**Exercise goal**
Only the lines from the first one through the line with "-0.7, 2.6, lambda" should be printed, exactly as they appear.

**Extracted entries**
-------------------------
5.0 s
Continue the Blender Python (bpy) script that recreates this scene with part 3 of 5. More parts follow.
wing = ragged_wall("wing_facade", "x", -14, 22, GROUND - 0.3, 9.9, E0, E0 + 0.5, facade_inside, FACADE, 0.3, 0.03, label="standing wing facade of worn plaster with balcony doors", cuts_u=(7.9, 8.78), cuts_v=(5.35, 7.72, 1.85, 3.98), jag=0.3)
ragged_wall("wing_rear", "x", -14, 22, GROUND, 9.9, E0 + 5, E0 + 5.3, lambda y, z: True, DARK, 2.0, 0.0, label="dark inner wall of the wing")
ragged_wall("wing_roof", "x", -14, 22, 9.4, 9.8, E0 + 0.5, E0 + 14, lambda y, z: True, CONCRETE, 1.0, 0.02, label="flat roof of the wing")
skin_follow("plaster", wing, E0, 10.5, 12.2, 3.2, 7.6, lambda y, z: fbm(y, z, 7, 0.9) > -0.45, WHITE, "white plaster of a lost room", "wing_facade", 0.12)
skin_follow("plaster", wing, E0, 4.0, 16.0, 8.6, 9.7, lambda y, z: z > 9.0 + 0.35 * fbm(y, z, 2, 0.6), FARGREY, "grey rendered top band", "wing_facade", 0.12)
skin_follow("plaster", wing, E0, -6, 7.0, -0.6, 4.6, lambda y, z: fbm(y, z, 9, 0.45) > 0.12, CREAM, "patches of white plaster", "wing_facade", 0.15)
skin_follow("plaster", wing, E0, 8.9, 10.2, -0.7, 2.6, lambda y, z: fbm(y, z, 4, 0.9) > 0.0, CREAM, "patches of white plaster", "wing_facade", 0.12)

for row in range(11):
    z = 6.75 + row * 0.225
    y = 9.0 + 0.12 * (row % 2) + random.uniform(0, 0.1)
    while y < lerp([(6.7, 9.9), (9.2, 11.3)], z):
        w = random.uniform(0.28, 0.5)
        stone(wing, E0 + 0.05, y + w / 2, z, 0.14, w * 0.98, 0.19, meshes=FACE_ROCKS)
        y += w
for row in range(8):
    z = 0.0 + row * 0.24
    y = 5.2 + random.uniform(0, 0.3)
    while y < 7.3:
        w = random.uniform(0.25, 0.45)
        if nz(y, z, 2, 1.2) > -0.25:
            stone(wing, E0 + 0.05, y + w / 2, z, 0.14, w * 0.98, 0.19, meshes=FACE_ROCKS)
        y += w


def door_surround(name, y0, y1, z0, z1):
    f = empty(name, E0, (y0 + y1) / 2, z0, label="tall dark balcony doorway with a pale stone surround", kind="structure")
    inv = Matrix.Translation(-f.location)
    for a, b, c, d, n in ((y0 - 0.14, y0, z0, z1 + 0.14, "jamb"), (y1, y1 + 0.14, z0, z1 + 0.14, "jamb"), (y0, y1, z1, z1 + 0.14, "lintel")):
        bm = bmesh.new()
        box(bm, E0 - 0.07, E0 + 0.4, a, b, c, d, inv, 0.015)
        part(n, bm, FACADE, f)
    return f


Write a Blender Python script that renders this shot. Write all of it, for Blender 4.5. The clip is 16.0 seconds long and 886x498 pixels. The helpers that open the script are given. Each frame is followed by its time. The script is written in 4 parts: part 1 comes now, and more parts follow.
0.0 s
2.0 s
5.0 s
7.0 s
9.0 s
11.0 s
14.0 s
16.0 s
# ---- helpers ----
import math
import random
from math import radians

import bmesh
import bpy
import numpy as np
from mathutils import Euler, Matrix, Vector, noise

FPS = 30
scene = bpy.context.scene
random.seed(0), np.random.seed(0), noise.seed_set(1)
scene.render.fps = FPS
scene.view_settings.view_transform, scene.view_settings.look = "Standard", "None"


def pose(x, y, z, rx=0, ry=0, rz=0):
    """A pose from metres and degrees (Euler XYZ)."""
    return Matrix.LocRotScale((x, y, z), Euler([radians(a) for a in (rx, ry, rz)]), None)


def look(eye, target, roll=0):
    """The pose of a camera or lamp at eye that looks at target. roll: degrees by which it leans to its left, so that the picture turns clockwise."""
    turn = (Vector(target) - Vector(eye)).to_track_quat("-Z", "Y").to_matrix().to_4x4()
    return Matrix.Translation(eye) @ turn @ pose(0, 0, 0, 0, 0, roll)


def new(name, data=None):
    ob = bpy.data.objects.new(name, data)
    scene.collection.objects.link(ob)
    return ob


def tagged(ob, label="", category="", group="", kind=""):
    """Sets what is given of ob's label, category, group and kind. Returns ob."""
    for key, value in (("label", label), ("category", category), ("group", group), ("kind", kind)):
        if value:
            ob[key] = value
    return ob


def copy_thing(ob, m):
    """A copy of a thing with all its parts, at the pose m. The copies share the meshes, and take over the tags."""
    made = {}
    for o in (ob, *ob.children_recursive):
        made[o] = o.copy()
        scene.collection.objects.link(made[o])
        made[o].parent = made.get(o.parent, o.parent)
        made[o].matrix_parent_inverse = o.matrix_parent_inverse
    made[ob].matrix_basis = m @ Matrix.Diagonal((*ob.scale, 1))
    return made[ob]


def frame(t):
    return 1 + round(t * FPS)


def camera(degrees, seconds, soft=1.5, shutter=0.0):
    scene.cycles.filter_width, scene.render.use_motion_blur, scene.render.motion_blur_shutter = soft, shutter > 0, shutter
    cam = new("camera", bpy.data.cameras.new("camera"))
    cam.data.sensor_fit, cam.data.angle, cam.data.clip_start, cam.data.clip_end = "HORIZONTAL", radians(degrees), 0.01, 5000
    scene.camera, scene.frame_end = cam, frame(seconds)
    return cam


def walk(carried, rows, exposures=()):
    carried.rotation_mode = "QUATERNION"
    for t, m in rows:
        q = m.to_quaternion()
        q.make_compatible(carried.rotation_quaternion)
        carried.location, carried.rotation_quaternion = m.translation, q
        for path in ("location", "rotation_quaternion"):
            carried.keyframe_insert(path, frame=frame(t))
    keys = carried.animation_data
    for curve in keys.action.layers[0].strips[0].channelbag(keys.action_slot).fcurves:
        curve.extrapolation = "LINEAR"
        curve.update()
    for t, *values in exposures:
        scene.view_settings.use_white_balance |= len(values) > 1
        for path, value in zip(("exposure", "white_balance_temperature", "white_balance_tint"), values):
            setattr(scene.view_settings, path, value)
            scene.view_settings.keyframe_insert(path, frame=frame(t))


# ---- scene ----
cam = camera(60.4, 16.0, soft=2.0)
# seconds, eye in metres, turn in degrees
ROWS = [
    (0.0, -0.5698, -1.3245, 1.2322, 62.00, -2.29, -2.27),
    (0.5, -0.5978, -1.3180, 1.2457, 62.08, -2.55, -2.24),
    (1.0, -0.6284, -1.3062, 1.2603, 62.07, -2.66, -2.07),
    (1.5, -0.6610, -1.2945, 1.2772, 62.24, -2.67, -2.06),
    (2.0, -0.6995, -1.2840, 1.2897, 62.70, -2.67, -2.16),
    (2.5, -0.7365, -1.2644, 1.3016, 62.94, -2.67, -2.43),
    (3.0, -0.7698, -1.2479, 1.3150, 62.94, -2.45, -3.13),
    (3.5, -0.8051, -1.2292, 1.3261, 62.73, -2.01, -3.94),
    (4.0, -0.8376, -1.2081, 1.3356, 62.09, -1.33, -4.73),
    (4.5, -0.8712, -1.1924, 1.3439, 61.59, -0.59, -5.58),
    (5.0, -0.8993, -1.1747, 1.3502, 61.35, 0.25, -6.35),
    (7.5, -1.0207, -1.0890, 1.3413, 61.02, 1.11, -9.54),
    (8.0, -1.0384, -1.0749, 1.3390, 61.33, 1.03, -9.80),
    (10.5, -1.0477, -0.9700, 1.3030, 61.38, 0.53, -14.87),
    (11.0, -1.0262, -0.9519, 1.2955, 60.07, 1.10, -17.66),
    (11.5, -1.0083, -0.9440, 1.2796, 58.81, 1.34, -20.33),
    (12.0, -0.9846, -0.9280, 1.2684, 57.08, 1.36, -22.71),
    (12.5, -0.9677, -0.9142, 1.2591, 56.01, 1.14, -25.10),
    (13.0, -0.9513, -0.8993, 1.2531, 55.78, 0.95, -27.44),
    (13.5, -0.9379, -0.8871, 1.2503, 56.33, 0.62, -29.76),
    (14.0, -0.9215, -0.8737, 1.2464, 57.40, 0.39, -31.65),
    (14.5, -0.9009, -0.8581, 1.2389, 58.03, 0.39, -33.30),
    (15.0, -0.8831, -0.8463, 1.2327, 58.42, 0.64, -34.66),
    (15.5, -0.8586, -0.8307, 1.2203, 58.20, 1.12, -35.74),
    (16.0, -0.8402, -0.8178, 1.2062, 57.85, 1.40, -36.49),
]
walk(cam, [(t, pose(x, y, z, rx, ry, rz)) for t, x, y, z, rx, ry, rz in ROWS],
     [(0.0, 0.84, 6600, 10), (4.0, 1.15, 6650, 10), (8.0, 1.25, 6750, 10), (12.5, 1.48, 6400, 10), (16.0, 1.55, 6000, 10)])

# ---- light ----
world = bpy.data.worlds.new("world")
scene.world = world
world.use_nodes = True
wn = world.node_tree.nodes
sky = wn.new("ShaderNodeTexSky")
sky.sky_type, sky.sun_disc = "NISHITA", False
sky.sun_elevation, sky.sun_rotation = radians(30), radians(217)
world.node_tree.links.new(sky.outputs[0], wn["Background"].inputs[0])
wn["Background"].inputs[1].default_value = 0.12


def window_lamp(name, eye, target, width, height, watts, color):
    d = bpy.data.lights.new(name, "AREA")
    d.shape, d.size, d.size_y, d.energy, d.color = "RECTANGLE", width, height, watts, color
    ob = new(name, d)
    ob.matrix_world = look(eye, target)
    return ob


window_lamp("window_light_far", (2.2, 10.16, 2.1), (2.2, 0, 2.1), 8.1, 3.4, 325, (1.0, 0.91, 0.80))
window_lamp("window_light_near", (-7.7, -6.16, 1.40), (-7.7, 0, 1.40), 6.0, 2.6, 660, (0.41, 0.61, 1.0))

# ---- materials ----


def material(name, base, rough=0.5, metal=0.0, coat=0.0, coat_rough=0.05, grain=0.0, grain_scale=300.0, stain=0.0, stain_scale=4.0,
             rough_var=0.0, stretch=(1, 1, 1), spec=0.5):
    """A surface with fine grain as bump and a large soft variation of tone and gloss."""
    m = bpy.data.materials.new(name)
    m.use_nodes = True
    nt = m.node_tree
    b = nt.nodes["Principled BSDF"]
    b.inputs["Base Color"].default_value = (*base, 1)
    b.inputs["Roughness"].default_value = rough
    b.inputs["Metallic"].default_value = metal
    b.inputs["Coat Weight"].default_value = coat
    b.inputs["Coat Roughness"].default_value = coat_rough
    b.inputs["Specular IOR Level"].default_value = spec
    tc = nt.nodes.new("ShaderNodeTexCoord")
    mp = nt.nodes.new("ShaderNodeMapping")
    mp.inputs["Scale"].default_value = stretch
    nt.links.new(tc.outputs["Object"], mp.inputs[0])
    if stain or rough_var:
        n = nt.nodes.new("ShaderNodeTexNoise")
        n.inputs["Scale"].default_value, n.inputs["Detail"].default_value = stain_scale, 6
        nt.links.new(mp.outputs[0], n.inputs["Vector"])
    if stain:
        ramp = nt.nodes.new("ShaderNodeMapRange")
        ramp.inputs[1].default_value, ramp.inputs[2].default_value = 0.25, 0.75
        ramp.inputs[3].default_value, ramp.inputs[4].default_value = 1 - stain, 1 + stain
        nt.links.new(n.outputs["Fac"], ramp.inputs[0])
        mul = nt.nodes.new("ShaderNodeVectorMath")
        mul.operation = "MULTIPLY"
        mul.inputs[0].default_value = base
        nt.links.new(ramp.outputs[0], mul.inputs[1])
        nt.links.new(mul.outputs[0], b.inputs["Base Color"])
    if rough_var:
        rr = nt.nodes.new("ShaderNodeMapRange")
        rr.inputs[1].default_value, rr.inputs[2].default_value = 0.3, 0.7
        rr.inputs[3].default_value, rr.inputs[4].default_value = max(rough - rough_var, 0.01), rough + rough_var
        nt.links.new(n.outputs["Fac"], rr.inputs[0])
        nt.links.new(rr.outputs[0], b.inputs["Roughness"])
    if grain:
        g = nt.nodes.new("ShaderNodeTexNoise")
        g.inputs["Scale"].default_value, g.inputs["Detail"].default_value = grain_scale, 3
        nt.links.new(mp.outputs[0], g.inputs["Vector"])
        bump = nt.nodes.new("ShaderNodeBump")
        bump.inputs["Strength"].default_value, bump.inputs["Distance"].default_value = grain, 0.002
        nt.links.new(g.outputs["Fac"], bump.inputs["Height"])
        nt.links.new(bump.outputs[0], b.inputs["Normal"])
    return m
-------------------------
**Output for this task**
5.0 s
Continue the Blender Python (bpy) script that recreates this scene with part 3 of 5. More parts follow.
wing = ragged_wall("wing_facade", "x", -14, 22, GROUND - 0.3, 9.9, E0, E0 + 0.5, facade_inside, FACADE, 0.3, 0.03, label="standing wing facade of worn plaster with balcony doors", cuts_u=(7.9, 8.78), cuts_v=(5.35, 7.72, 1.85, 3.98), jag=0.3)
ragged_wall("wing_rear", "x", -14, 22, GROUND, 9.9, E0 + 5, E0 + 5.3, lambda y, z: True, DARK, 2.0, 0.0, label="dark inner wall of the wing")
ragged_wall("wing_roof", "x", -14, 22, 9.4, 9.8, E0 + 0.5, E0 + 14, lambda y, z: True, CONCRETE, 1.0, 0.02, label="flat roof of the wing")
skin_follow("plaster", wing, E0, 10.5, 12.2, 3.2, 7.6, lambda y, z: fbm(y, z, 7, 0.9) > -0.45, WHITE, "white plaster of a lost room", "wing_facade", 0.12)
skin_follow("plaster", wing, E0, 4.0, 16.0, 8.6, 9.7, lambda y, z: z > 9.0 + 0.35 * fbm(y, z, 2, 0.6), FARGREY, "grey rendered top band", "wing_facade", 0.12)
skin_follow("plaster", wing, E0, -6, 7.0, -0.6, 4.6, lambda y, z: fbm(y, z, 9, 0.45) > 0.12, CREAM, "patches of white plaster", "wing_facade", 0.15)
skin_follow("plaster", wing, E0, 8.9, 10.2, -0.7, 2.6, lambda y, z: fbm(y, z, 4, 0.9) > 0.0, CREAM, "patches of white plaster", "wing_facade", 0.12)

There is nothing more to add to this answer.